Saturday, January 11, 2014

French Marine Artillerists from Askari Miniatures

Shiney New for 2014, these were a pleasant surprise when I visited the Askari Miniatures website on New Year's Day.  Ali Askari and I had discussed the need for 1890's French Marine gunners to bring the campaigns of Tonkin, Indo-China and Madagascar to the tabletop - not to mention wargaming on Mars post 1889. These figures fill an important gap, as I could not find any other manufacturers who make them.

Packs come with four figures, one with arm raised, one firing, one standing holding a bore-sponge, one sighting with field glasses.  The figure with the sponge might be puzzling, where a figure holding a shell might have been  plus approprié - though would still be necessary to sponge the barrel for the older French guns in use in les colonies.

Animation is nice - a different pose for each. Detail is good. Proportions are also good - the figures seem a little larger than the previously released French Marine Infantry (comparison pics forthcoming).  I hope that Askari Minis isn't giving in to scale-creep - there are plenty of larger scaled colonial period miniatures available. 

Shown below with an Old Glory French Marine on the left and a RAFM British Martian "Sepoy" on the right.
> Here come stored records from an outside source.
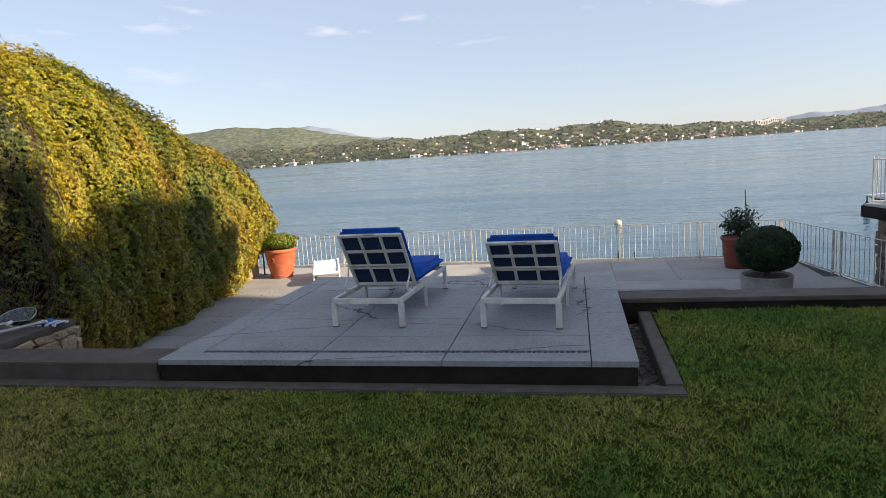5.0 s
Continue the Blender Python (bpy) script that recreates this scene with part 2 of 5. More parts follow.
M_FENCE = surface("weathered_cream_paint", [(0.3, (0.58, 0.55, 0.44)), (0.7, (0.78, 0.76, 0.66))], scale=11, rough=0.5, bump=0.12, stain=(0.28, 0.2, 0.12), stain_scale=4, stain_amount=0.4)
M_PLASTIC = surface("white_resin", [(0.3, (0.72, 0.73, 0.74)), (0.7, (0.84, 0.84, 0.84))], scale=6, rough=0.4, bump=0.05)
M_BLUE = surface("blue_canvas", [(0.3, (0.008, 0.062, 0.36)), (0.7, (0.014, 0.10, 0.50))], scale=5, rough=0.85, bump=0.35, bump_scale=420, depth=0.001, spec=0.2, stain=(0.02, 0.13, 0.52), stain_scale=2, stain_amount=0.4)
M_NAVY = surface("navy_canvas", [(0.3, (0.012, 0.026, 0.065)), (0.7, (0.020, 0.040, 0.095))], scale=6, rough=0.9, bump=0.3, bump_scale=400, depth=0.001, spec=0.2)
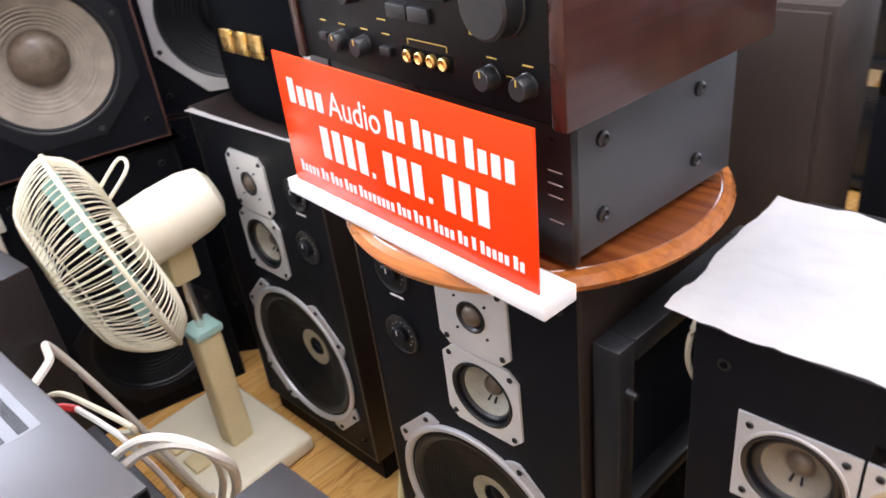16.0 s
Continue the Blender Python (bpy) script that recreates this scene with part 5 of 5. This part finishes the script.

From left to right: 1 Old Glory, 4 Askari, 1 RAFM

Askari Miniatures French Marine Artillerists
Animation: 4
Detail: 4
Proportions: 4
Variety: 4
Overall: 4 out of 5

Apparently, I cannot leave the miniatures of mixed manufacturers alone on the photo table, as when I had returned, the poor Old Glory Marsouin, outnumbered (but not out-gunned), was having the wind put up him by Les Bigors - allegedly for his hyper-active pose.

O Marsouin, ne vous regardez vous sont en marche?

Ah, the joys of a friendly, inter-service rivalry...

- finis -


  1. Interesting comment about the sponge guy. We took the poses directly from a period photo of French sailors at gun drill on the deck of a ship with a field piece. I suppose the field piece was carried specifically for landing parties. The sailors and colonial artillery crews have similar poses.

    As for scale creep: I obsess about it. I harass my sculptors about it. With each figure being unique, you point out, it is more difficult to maintain an absolute uniformity of size. In the end, 1mm in this scale is something less than 3" in real life.

    And when you're playing a game and looking down from a great height, the differences are less noticeable than when photographed head-on and blown up bigger than life size.

    Still, it is a battle we constantly fight. Look for some Foreign Legion in tropical dress this year.

  2. Hi Al,

    I don't think the sponger is wrong, only (slightly) limited. If you were to expand the range, a shell carrier would be a good prospect.

    Good news on your position regarding scale-creep: hold that Tiber.

  3. If we all kept too closely to strict scale creep rules we would be limited to on company. While obsessed with scale creep myself a good range can join the table as long as they aren't a totally different scale like 20mm or 32mm ;)

    Looking forward to seeing the finished unit.

  4. DLI - point taken. Only I do like to take pictures of the games we've played, and as Al has observed, it's more noticeable in a photo.

    I'm not entirely sure why this is so, aside from a theory that our brain "edits" this sort of thing out when we're focussing on playing the game.